During most of the 1840s, Marx and Engels were making their way from the Hegelian philosophy of consciousness to the fundamental principles of historical materialism.
Their writings from these years abound with creative energy, but in many respects they were also experimental and provisional in their conclusions. Ideas were in motion, and the final consequences would begin to appear only from the late 1850s onwards.

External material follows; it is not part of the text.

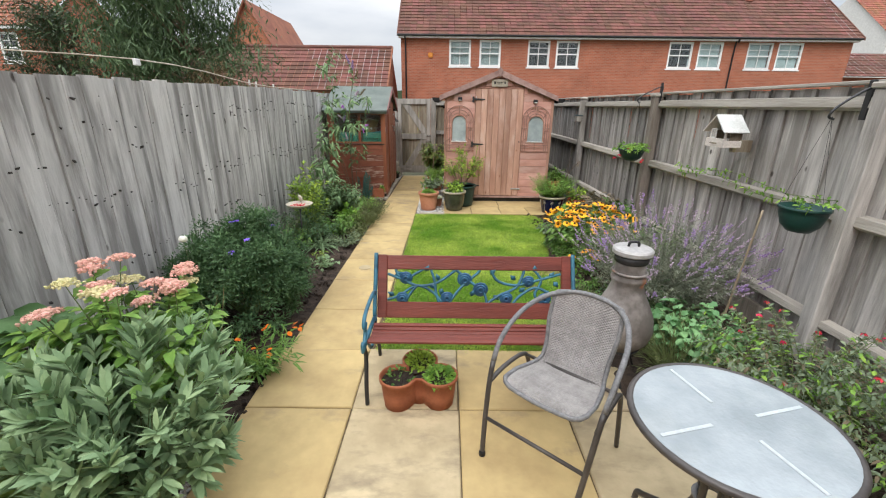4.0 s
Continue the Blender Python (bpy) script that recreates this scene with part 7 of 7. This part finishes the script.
tree("weeping_tree", "tall weeping green tree in the next garden", (-4.95, 9.4, -0.06), 7.4, 1.95, L_TREE, 42000, (0.09, 0.19), (0.022, 0.042), 3, weep=0.9, low=0.3)
tree("hedge_tree", "dark bushy conifer in the next garden", (-7.6, 9.4, -0.06), 3.9, 1.2, L_TREE_DARK, 15000, (0.05, 0.12), (0.015, 0.03), 5, weep=0.2, low=0.25)
tree("hedge_tree", "dense dark shrub in the next garden", (-6.1, 9.9, -0.06), 3.5, 1.3, L_TREE_DARK, 15000, (0.05, 0.1), (0.02, 0.035), 6, weep=0.1, low=0.25)
tree("brown_shrub", "dry brownish shrub behind the fence", (-4.25, 9.0, -0.06), 2.6, 0.6, L_STRAW, 4000, (0.05, 0.1), (0.012, 0.022), 9, weep=0.6, low=0.4)
solid("far_hill", prism(BM(), [(-60, -0.06), (60, -0.06), (40, 9.0), (0, 12.0), (-40, 10.0)], 300, 320), L_TREE_DARK, "dark distant wooded hill", kind="structure")

# ---- paving slabs ----
def slab_mesh(w, l, seed, material):
    """A riven slab, softened edges, top at z 0, centred."""
    rs = random.Random(seed)
    bm = BM()
    h, b = 0.045, 0.006
    e = [rs.uniform(-0.003, 0.003) for _ in range(8)]
    lo = [bm.verts.new((sx * w / 2 + e[i], sy * l / 2 + e[i + 4], -h)) for i, (sx, sy) in enumerate(((-1, -1), (1, -1), (1, 1), (-1, 1)))]
    md = [bm.verts.new((v.co.x, v.co.y, -b)) for v in lo]
    tp = [bm.verts.new((v.co.x * (1 - 2 * b / w), v.co.y * (1 - 2 * b / l), rs.uniform(-0.002, 0.001))) for v in lo]
    for p, q in ((lo, md), (md, tp)):
        for k in range(4):
            bm.faces.new((p[k], p[(k + 1) % 4], q[(k + 1) % 4], q[k]))
    bm.faces.new(tp)
    return to_mesh("slab", bm, material)


patio = thing("patio", "buff riven sandstone patio slabs with dark joints", "patio", (0.4, 0.5, 0), world_built=True, kind="structure")
sk = [slab_mesh(0.593, 0.593, 100 + k, M_SLAB) for k in range(6)]
skp = [slab_mesh(0.593, 0.593, 120 + k, M_SLAB_PALE) for k in range(3)]
rs = random.Random(5)
for j in range(-6, 2):
    for i in range(4):
        x, y = -0.469 + i * 0.6, 1.81 + j * 0.6
        pale = (j >= 0 and i >= 1) and rs.random() < 0.75
        ob = piece("slab", rs.choice(skp if pale else sk), patio, pose(x, y, 0, rs.uniform(-0.25, 0.25), rs.uniform(-0.25, 0.25), rs.choice((0, 180)) + rs.uniform(-0.2, 0.2)))
path = thing("garden_path", "buff sandstone slab path leading to the gate", "path", (-0.4, 6, 0), world_built=True, kind="structure")
PATH_JOINTS = (2.685, 3.287, 3.885, 4.484, 5.07, 5.36, 5.945, 6.575, 7.138, 7.735, 8.322, 8.918, 9.51, 10.052, 10.2)
for j, (y0, y1) in enumerate(zip(PATH_JOINTS, PATH_JOINTS[1:])):
    y = (y0 + y1) / 2
    x = -0.437 + (y - 3.6) * 0.0115
    piece("slab", slab_mesh(0.578, y1 - y0 - 0.006, 140 + j, M_SLAB_PALE if j > 12 else M_SLAB), path, pose(x, y, 0, rs.uniform(-0.25, 0.25), rs.uniform(-0.25, 0.25), rs.choice((0, 180)) - 0.6))
cover = part("drain_cover", lathe(BM(), [(0.062, 0.0), (0.062, 0.004), (0.05, 0.006), (0.0, 0.006)], 20), M_SLAB_PALE, path, "small round pale cover", smooth=False)
cover.matrix_basis = pose(-0.48, 4.21, 0.001)
terrace_slabs = thing("shed_patio", "buff sandstone slabs in front of the shed", "patio", (1.2, 7, 0), world_built=True, kind="structure")
for x0, x1, y0, y1 in ((0.30, 0.77, 6.53, 6.97), (0.78, 1.235, 6.53, 6.97), (1.245, 1.68, 6.53, 6.97), (1.69, 2.25, 6.53, 6.975), (0.30, 0.72, 6.98, 7.46), (0.73, 1.255, 6.98, 7.46), (1.265, 2.1, 6.985, 7.46), (2.11, 2.7, 6.985, 7.7), (2.26, 2.7, 6.85, 6.975)):
    piece("slab", slab_mesh(x1 - x0, y1 - y0, int(x0 * 100 + y0 * 10), M_SLAB_PALE if x0 > 1.7 else M_SLAB), terrace_slabs, pose((x0 + x1) / 2, (y0 + y1) / 2, 0, rs.uniform(-0.2, 0.2), rs.uniform(-0.2, 0.2)))
shed_edging = thing("shed_edging", "pale concrete edging slabs round the red-brown shed", "edging", (-0.8, 8.5, 0), world_built=True, kind="structure")
for j, y in enumerate((7.75, 8.2, 8.66, 9.12, 9.5)):
    piece("edging_slab", slab_mesh(0.09, 0.44 if j < 4 else 0.3, 180 + j, M_STONE), shed_edging, pose(-0.735, y + 0.05, 0.012))
for j, x in enumerate((-1.55, -1.22, -0.92)):
    piece("edging_slab", slab_mesh(0.31, 0.2, 190 + j, M_STONE), shed_edging, pose(x, 7.56, 0.03))
bricks = [slab_mesh(0.2, 0.09, 200 + k, M_STONE) for k in range(2)]
for x, y, r in ((0.06, 6.5, 4), (0.24, 6.5, -8)):
    piece("edging_slab", bricks[0], shed_edging, pose(x, y, 0.012, 0, 0, r))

Along the way to political economy, Marx first made his break with the left Hegelian group,1 then undertook a provisional philosophical critique of economic life based on the concept of alienation in the 1844 Manuscripts, next went beyond Feuerbach’s humanism in the form of a more active concept of human praxis, and then finally debated economic issues directly in his polemic against Pierre-Joseph Proudhon’s.Sys- teme des contradictions economiques, ou, Philosophic de la misere (1846).Marx’s response to Proudhon first appeared in 1847 as Misere de la philo- sophie, the book that English-language readers know as The Poverty of Philosophy. In 1885 a German edition of the book was published after being translated by Eduard Bernstein and Karl Kautsky. In a preface to that edition, dated 13 October 1884, Engels pointed out that ‘the terminology used in this work does not entirely coincide with that in Capital. Thus this work still speaks of labour as a commodity, of the purchase and sale of labour, instead of labour power’.[1] [2] In a subsequent footnote Engels also criticised the original thesis ‘that the “natural,” i.e., normal, price of labour power coincides with the wage minimum, i.e., with the equivalent in value of the means of subsistence absolutely indispensable for the life and procreation of the worker’, indicating that ‘in Capital, Marx has put the above thesis right’.[3]

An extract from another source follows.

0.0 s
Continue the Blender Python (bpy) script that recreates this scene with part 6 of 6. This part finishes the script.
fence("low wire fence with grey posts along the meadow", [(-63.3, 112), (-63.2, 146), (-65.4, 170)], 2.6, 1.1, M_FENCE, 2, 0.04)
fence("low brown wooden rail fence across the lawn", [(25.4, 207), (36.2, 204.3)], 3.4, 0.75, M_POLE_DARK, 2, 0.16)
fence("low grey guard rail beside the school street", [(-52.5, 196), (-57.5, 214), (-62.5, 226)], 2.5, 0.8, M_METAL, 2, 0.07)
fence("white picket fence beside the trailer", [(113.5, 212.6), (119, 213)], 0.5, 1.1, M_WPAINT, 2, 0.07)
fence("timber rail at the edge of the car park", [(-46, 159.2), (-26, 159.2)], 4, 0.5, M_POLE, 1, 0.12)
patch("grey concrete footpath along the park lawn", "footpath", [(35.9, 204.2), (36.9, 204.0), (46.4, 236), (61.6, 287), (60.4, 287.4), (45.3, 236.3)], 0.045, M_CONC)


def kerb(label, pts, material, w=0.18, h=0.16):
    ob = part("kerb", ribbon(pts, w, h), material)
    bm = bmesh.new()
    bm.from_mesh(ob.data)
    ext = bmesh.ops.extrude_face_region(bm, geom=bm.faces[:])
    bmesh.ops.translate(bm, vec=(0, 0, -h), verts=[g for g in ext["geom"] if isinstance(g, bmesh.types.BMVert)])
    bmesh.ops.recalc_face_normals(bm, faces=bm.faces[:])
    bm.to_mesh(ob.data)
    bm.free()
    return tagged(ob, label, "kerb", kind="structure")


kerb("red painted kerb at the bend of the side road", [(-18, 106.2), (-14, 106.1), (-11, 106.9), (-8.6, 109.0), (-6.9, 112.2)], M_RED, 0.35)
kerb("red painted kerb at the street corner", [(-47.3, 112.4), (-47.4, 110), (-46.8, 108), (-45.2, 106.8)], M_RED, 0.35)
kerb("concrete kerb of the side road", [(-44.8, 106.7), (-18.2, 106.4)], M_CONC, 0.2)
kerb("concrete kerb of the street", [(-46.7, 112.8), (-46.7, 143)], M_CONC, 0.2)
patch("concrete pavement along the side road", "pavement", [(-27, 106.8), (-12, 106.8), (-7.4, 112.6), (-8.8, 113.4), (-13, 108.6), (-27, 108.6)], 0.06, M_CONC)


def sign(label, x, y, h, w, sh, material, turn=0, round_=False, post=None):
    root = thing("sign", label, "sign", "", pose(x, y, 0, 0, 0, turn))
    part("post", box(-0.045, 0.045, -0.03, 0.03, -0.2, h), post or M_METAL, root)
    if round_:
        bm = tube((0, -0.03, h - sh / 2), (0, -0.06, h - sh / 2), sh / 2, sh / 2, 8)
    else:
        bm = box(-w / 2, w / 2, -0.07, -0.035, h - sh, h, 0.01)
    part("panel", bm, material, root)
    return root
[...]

Engels faced similar issues when preparing a new edition of Marx's WageLabour and Capital, a series of lectures delivered before the German Workingmen's Club of Brussels in 1847 and first published in several instalments in Die Neue Rheinische Zeitung, beginning on 4 April 1849.
In his introduction to the new edition, dated 30 April 1891, Engels again noted that, contrary to what Marx had originally said, workers do not sell their labour in exchange for wages but rather their labour power:Marx, in the 1840s, had not yet completed his criticism of political economy. This was not done until toward the end of the fifties. Consequently, such of his writings as were published before the first instalment of his Critique of Political Economy was finished, deviate in some points from those written after 1859, and contain expressions and whole sentences which, viewed from the standpoint of his later writings, appear inexact, and even incorrect.[4]

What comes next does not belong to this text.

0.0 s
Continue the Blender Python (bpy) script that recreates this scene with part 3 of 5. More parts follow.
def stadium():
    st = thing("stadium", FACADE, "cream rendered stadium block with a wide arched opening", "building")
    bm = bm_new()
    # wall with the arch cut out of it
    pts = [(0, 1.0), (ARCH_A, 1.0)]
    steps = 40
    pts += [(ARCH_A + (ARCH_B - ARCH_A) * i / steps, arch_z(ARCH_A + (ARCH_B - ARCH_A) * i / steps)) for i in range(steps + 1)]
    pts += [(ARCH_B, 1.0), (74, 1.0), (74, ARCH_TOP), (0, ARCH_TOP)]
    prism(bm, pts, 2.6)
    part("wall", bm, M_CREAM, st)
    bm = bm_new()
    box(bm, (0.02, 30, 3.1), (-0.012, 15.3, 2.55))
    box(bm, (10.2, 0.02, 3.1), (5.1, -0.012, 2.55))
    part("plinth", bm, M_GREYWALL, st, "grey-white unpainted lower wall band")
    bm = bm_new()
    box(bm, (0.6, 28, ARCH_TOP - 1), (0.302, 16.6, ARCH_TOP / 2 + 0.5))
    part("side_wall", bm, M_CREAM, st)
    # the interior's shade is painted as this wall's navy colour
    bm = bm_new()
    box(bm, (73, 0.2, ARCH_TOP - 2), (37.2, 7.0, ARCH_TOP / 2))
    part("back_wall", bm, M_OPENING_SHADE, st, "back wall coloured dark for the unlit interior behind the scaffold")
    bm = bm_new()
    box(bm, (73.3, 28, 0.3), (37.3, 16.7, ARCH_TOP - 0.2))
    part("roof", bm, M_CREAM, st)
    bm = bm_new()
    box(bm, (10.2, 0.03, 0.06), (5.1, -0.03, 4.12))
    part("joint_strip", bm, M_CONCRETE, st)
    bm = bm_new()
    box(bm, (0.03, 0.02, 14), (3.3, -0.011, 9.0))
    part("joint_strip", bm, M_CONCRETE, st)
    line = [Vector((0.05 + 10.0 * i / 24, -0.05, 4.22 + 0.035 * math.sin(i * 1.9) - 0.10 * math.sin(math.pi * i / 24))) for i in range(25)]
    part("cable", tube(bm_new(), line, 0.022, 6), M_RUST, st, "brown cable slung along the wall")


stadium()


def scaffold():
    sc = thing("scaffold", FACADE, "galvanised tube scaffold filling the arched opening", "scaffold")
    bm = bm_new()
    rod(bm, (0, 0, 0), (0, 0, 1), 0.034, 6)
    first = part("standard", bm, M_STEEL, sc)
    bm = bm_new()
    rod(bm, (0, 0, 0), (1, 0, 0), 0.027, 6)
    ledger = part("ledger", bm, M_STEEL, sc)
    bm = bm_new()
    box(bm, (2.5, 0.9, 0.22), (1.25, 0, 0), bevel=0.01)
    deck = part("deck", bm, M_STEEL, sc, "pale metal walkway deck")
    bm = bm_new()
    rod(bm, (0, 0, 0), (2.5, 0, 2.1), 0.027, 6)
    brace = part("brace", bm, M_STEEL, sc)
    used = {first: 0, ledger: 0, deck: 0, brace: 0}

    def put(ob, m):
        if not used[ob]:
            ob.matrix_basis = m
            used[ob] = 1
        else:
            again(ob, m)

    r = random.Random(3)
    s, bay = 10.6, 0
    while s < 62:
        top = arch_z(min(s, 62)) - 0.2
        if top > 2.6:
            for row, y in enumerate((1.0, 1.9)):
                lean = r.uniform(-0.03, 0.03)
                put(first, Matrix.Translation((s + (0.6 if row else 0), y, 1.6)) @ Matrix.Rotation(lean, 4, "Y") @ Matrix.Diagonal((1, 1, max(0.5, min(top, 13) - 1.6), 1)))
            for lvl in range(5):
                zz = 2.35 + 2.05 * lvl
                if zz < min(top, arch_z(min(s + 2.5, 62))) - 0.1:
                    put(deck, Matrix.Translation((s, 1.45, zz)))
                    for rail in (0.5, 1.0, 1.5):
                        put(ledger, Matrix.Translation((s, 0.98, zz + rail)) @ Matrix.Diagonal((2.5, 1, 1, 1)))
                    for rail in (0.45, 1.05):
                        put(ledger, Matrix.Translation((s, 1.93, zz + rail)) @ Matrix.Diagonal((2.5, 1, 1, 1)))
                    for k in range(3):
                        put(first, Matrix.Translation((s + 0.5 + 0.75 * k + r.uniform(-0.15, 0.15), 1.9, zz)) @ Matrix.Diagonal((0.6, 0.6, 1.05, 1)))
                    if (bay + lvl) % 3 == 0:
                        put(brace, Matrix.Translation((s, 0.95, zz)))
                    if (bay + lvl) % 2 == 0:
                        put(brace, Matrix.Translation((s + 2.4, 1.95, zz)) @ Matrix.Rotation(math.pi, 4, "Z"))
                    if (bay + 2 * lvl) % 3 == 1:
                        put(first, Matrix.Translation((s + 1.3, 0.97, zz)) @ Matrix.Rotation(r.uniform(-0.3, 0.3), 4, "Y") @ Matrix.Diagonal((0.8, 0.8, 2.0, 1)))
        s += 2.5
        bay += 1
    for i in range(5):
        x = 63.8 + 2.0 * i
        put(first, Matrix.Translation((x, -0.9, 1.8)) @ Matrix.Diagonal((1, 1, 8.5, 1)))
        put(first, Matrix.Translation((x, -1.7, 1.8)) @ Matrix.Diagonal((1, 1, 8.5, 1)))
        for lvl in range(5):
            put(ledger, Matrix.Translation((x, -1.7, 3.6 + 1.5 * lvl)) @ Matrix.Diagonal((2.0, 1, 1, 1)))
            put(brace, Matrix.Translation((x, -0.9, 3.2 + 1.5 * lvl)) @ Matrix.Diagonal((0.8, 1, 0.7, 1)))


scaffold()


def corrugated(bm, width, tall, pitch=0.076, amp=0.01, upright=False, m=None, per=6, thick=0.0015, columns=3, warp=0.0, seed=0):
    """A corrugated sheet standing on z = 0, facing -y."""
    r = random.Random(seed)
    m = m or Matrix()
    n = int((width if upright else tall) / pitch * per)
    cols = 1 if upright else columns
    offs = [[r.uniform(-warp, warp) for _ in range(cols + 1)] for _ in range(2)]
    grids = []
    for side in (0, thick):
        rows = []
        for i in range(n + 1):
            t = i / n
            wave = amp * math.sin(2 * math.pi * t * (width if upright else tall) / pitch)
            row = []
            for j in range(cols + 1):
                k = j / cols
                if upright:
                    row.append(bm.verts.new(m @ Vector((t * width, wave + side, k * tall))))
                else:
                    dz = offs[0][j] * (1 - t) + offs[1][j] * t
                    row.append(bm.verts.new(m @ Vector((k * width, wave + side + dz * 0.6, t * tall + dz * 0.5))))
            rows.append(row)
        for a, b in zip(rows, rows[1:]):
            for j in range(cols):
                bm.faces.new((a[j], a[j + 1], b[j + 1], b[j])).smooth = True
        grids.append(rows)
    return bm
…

Even A Contribution to the Critique of Political Economy (1859), Marx's first mature economic work, stands out today mainly for the unsurpassed exposition of the general principles of historical materialism in its extraordinary preface. There Marx described existing society as the last stage in the ‘prehistory' of humanity, beyond which producers would no longer be dominated by the products of their own labour. Capitalism would create the technical and social preconditions for transition to a superior social formation, in which people would exert conscious control over the production process, shortening the working day and thus making it possible to overcome the division between manual and intellectual labour. But even this work was still incomplete in terms of its exposition of the form of value, as Isaak Rubin comprehensively demonstrates in his essay ‘Towards a History of the Text of the First Chapter of Marx's Capital’ (Document 18 of this volume). As a consequence, Marx ended up rewriting the material from the Critique and incorporating it in the first volume of Capital as ‘Part One: Commodities and Money'.
The problem that later Marxists repeatedly encountered was that Marx's work was forever in progress and never really completed. In the Preface to A Contribution to the Critique of Political Economy Marx stated that he intended to examine the system of bourgeois economy in six books (capital, landed property, wage-labour; the state, foreign trade, world market), yet only the first volume of the first book was actually published during Marx’s lifetime.
For several decades after Marx’s death in 1883 major new manuscripts appeared, including the second and third volumes of Capital, the three parts of Theories of Surplus-Value and the 1844 Manuscripts, all of which were essential for a complete understanding of Marx’s project, how it developed, and what it aimed to accomplish. As a result, Marx’s followers continuously had to adapt their interpretations of his work as these new materials became available. The story of this ongoing process of discovery is reconstructed in this volume. We have included a total of 20 documents, beginning with the initial response to Volume I of Capital and ending with six remarkable essays from Isaak Rubin that were written in the later 1920s and appear here for the first time in English translation.